From Block to Breakthrough
Writer’s block (such a dreaded phrase) can feel like an incurable affliction. If you’re like me, inspiration shows up at the worst possible moments—behind the wheel, running errands, hauling groceries, with fragments of beautiful prose and scraps of poetry whirling around while I can’t write them down. Then, when I finally sit at my desk in the quiet of early morning or late at night, nothing. Blank. As if my creativity slipped out the back door while laughing at me.
For years after college, I thought this meant I was lazy or maybe that I’d lost whatever “gift” I’d once had. But I eventually realized writer’s block isn’t about talent at all—it’s emotional. For me, it was a full-body freeze, the deer-in-the-headlights kind, where your brain screams “go!” but your body won’t move. The day I understood the block wasn’t a death sentence for my creativity but a call for compassion, courage, and comfort, things shifted. I started building my life around writing again. And strangely enough, I’m grateful for it now. Writer’s block forced me to invent practices that made me more consistent, kinder to myself, and even more joyful about creating.
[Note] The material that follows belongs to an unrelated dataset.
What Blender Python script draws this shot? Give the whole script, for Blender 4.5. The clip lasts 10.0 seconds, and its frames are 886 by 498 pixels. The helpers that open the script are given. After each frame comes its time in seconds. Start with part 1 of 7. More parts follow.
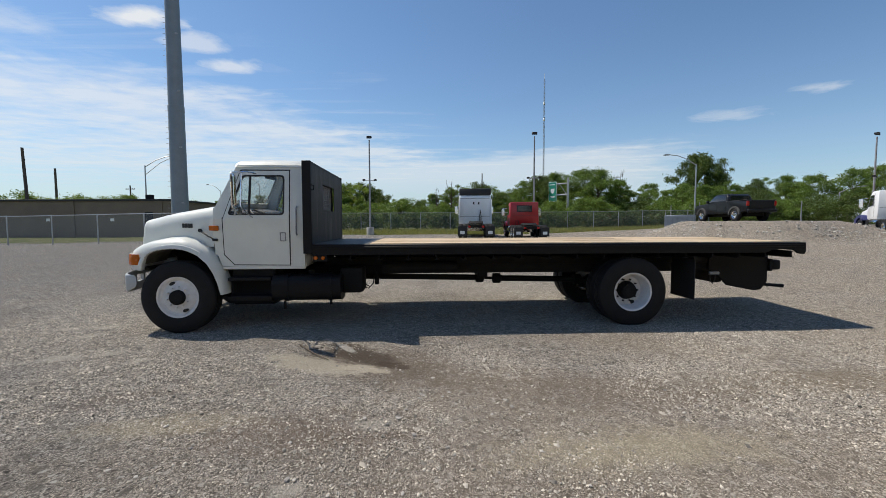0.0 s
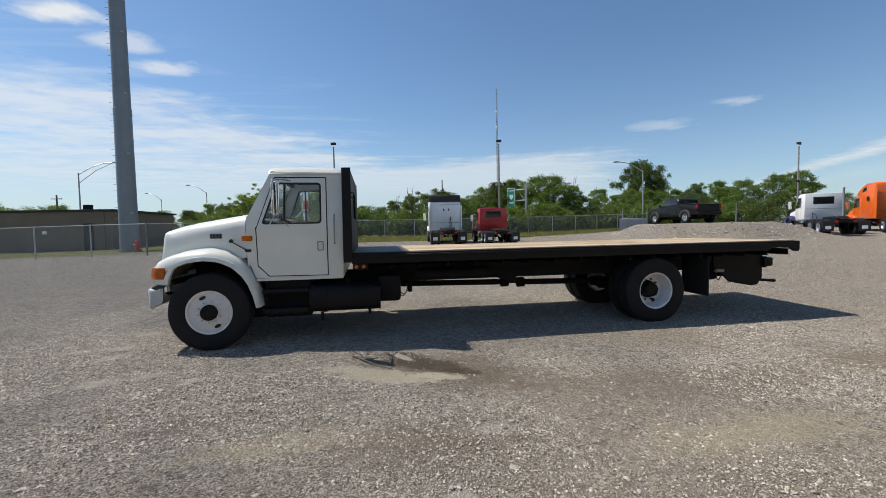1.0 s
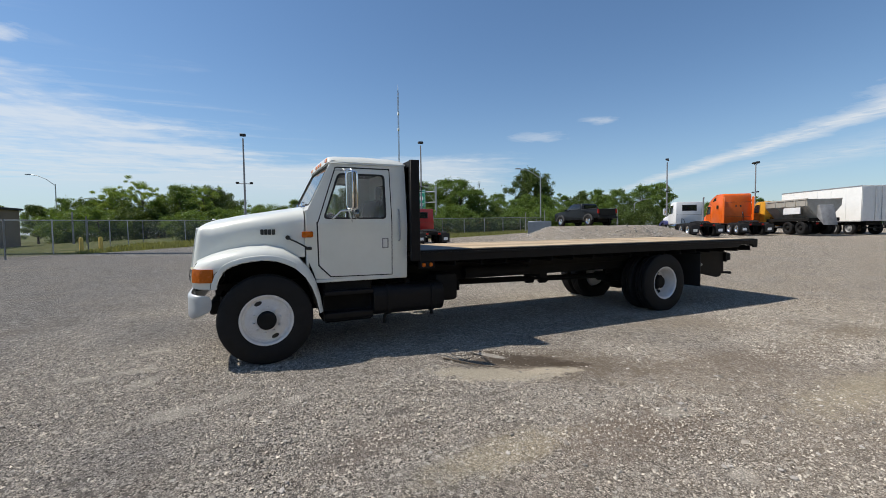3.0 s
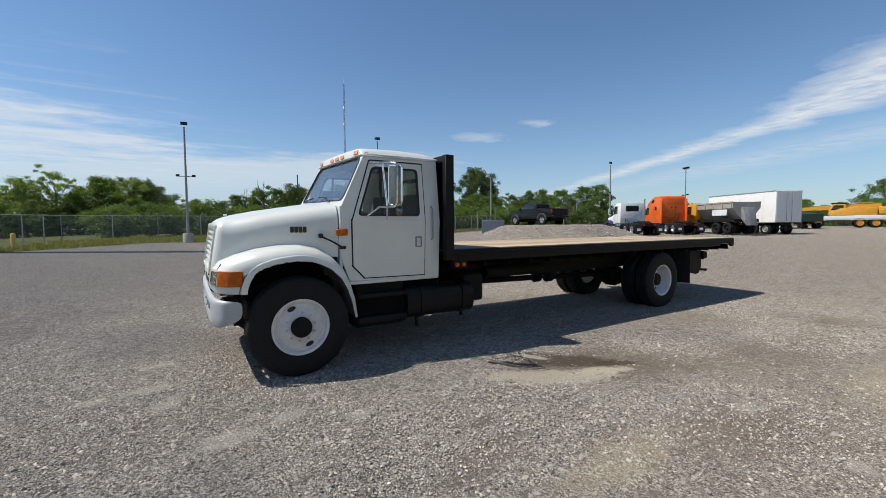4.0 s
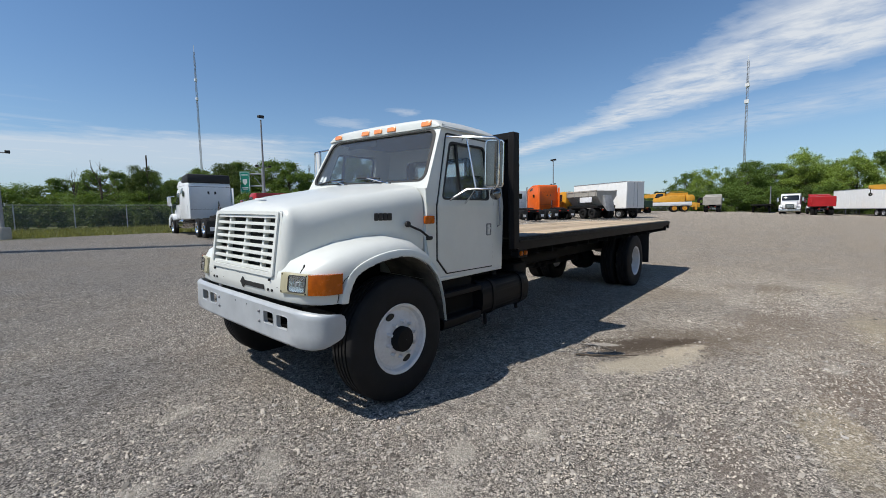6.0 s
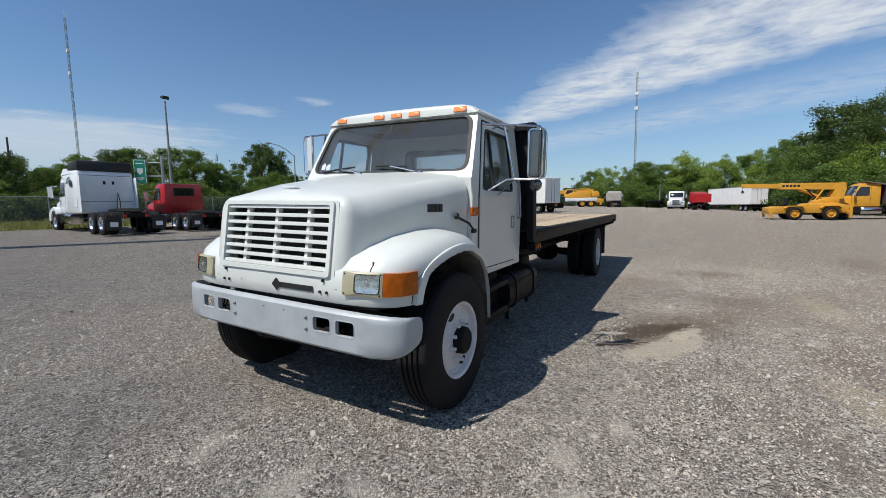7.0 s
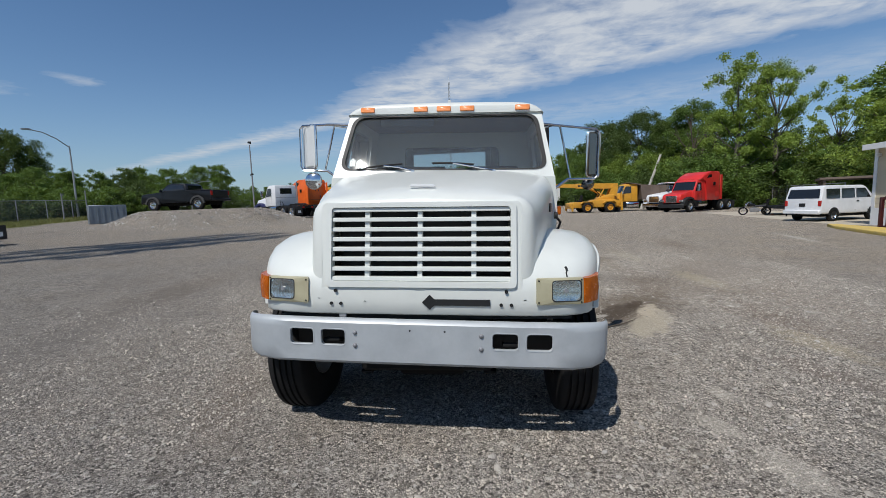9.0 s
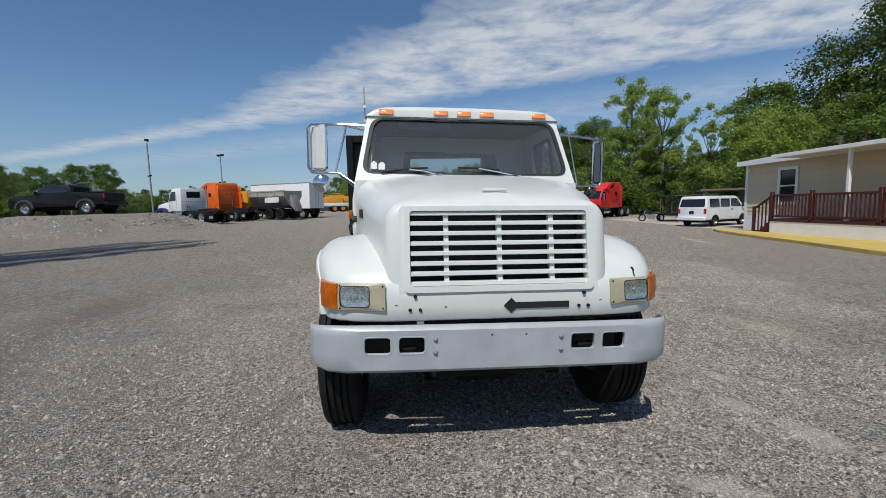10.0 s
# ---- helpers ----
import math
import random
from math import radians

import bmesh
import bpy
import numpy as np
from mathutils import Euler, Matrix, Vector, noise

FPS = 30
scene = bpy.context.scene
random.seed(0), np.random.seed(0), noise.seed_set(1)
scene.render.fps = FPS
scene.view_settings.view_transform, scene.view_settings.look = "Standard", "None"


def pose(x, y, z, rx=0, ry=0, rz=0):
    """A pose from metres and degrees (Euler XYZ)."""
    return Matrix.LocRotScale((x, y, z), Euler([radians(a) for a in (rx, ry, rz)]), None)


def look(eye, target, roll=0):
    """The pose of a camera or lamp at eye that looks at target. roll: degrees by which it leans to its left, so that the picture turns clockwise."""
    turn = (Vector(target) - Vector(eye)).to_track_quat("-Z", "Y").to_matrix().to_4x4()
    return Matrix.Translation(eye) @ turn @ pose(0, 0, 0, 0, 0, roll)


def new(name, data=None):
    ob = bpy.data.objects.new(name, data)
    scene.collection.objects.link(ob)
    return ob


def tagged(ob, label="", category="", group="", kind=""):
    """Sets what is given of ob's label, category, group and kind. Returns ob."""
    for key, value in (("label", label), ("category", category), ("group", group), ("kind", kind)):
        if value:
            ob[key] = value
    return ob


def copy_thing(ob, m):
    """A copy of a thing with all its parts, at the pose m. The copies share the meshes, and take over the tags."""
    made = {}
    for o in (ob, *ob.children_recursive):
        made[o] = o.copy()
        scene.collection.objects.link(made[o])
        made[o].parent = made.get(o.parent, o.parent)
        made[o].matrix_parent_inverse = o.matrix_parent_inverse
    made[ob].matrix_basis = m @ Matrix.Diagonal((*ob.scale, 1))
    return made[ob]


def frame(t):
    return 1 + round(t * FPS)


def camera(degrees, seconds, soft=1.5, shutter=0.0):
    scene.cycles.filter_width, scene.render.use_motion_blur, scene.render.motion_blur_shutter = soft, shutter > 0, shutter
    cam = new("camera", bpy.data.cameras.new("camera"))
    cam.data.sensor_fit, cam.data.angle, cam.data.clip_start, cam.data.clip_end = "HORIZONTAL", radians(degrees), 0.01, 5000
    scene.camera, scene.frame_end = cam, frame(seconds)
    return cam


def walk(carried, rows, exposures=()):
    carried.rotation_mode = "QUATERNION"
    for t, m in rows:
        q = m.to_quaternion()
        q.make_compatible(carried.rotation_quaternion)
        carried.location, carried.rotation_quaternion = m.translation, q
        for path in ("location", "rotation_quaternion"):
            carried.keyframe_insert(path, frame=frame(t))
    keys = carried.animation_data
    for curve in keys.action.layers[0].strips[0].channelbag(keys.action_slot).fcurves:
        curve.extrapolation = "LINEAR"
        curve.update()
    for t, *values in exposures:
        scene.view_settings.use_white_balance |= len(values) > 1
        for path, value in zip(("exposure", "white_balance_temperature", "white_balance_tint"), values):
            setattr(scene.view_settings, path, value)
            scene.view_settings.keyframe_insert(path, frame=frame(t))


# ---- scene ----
cam = camera(93.5, 10.0, soft=0.7)
METRES, EYE, TILT, LEAN, TURN = 11.277, 1.545, 0.0, 0.0, 1.0
ROWS = [
    (0.0, 0.0, 0.0, 0.0, -0.01, -3.51, 0.13),
    (0.5, -0.0567, -0.0047, 0.0003, -3.15, -3.08, 0.69),
    (1.0, -0.1091, 0.0013, 0.0006, -6.54, -2.67, 1.14),
    (1.5, -0.1606, 0.0083, -0.0001, -10.15, -2.44, 1.36),
    (2.0, -0.2109, 0.0227, -0.0011, -13.88, -2.43, 1.3),
    (2.5, -0.2607, 0.038, -0.0024, -17.48, -2.53, 1.08),
    (4.0, -0.3907, 0.1191, -0.0007, -28.92, -3.02, 0.42),
    (4.5, -0.4288, 0.1546, -0.0008, -32.99, -3.26, 0.57),
    (5.0, -0.467, 0.1921, -0.0005, -37.2, -3.74, 0.89),
    (5.5, -0.4922, 0.2357, -0.0008, -41.7, -4.36, 1.12),
    (6.8, -0.5494, 0.3507, 0.0005, -55.42, -5.62, 0.89),
    (7.0, -0.5575, 0.3694, -0.0012, -57.9, -5.82, 0.91),
    (7.5, -0.5747, 0.4177, -0.0006, -64.06, -6.08, 1.18),
    (8.0, -0.5863, 0.4645, 0.0019, -70.05, -6.28, 1.61),
    (8.5, -0.5989, 0.5091, 0.0037, -75.86, -6.45, 1.94),
    (9.0, -0.6035, 0.5531, 0.0038, -81.53, -6.42, 1.94),
    (9.5, -0.6094, 0.5951, 0.0051, -87.21, -6.23, 1.73),
    (10.0, -0.6065, 0.6376, 0.0049, -93.03, -5.9, 1.54),
]
walk(cam, [(t, pose(0, 0, EYE, TILT, LEAN, TURN) @ pose(METRES * x, METRES * y, METRES * z, 90 + pitch, roll, yaw)) for t, x, y, z, yaw, pitch, roll in ROWS],
     exposures=[(0.0, 0.08, 6850, 10), (2.5, 0.05, 6800, 10), (5.0, -0.04, 6560, 10), (7.5, -0.20, 6390, 10), (9.0, -0.38, 6330, 10), (10.0, -0.43, 6330, 10)])

# ---------------------------------------------------------------- world, sun
SUN_AZ, SUN_EL = radians(158.0), radians(55.0)     # the sun stands to the west, high
world = bpy.data.worlds.new("sky")
scene.world = world
world.use_nodes = True
wn, wl = world.node_tree.nodes, world.node_tree.links
wn.clear()


def wnode(kind, **kw):
    n = wn.new(kind)
    for k, v in kw.items():
        n.inputs[k].default_value = v
    return n


def wmath(op, a, b=None, clamp=False):
    n = wn.new("ShaderNodeMath")
    n.operation, n.use_clamp = op, clamp
    for i, v in enumerate((a, b)):
        if v is None:
            continue
        if isinstance(v, (int, float)):
            n.inputs[i].default_value = v
        else:
            wl.new(v, n.inputs[i])
    return n.outputs[0]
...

Here are the blocks that nearly did me in, and the compassionate strategies that helped me soften, surrender, and keep going.
The Awful Blocks
Perfectionism
Somewhere along the way, in years of classrooms, grades, family dynamics, chasing the gold star, I got it seriously twisted. I believed that creativity was another place to “achieve.” In a culture where mistakes mean punishment, perfectionism became my guardrail. If it wasn’t good, it wasn’t worth doing. And surprise, surprise: that killed my creative well.
Exhaustion
After perfectionism came exhaustion, the natural crash. I even went through a year where I didn’t dream. For a writer who had always mined dreams for story ideas, that felt like the well had permanently dried up. The worst part? I blamed myself for not having energy, when really I was just a plant in the wrong garden. Everyone around me seemed to thrive in the fast lane, and I was wilting. Moving from the city to a small town saved me. Once I started building a life that filled me instead of draining me, creativity came trickling back, like tiny green shoots poking up after a long winter.
Judgment
And then there was judgment: the final boss. Judgment was hardwired into me, and for years, I turned it inward until it chewed me up. My entire identity was wrapped in achievement. I ignored that my truest self was sensitive, silly, prone to mistakes, and not built to crave endless applause. Changing that took work. A lot of it. But eventually I found a way to redirect my judgment, like rerouting stormwater into a river. Instead of drowning me, it became fuel: churning, forceful, life-giving.
Strategies for Moving Through Blocks
At first, the practices I tried felt silly, awkward, even embarrassing. But I learned that discomfort is just energy wearing the wrong hat. Once I reframed it, those shaky little practices became the scaffolding of my writing life.
Freewriting
Start small, but start. My first freewrites were in a tiny notebook, just one page and double-spaced. Every word felt like garbage. I judged every line. But I kept going. I carried that notebook everywhere and filled it while at gas stations, in coffee shops, or while waiting in parking lots. A year later, I graduated to a big mixed-media sketchbook, where doodles and sketches spilled between my scribbles. Nobody reads these notebooks. They’re messy and private but absolutely essential.
Reframing Self-Criticism
Find your mantra. Mine is: “The stupid first draft.” It’s part self-mockery, part permission slip. I’m not fighting my inner critic so much as tricking it into laughing at itself long enough to let me get words on the page.
Ritual Practices
Because I read tarot, I’ll sometimes pull a card before writing. The card usually mirrors my mood, or shoves me in a new direction I never expected. Both are useful. Other days, when I’m really stuck, I just move. I throw on some ridiculous childhood song and jump around like I’m twelve. Shake the arms, wiggle the hips, stomp a little. It looks absurd, but it works. Movement untangles the knots. One of the worst leftovers from our school system is how it taught us to sit still for hours, as if creativity only happens in our heads. Now I know better: writing is a body practice, too. I even added a walking pad under my desk, and ideas flow differently when my feet are moving.
If you’re blocked right now, you might be reading this and thinking, yeah, but I’m the exception. Nothing will work for me. I really am a failure.
I thought the same thing. For years. Until one day, I decided I was done living with regret. Here’s what I learned: writer’s block isn’t weakness: it’s invitation. It asks you to stop, recalibrate, and learn to trust yourself again. Stumbles, mistakes, “bad” drafts, these aren’t failures. They’re the path. You already have what you need. Bravery, compassion, persistence — they’re muscles, and they grow every time you sit down to write.
The world doesn’t need your self-doubt. It needs your art.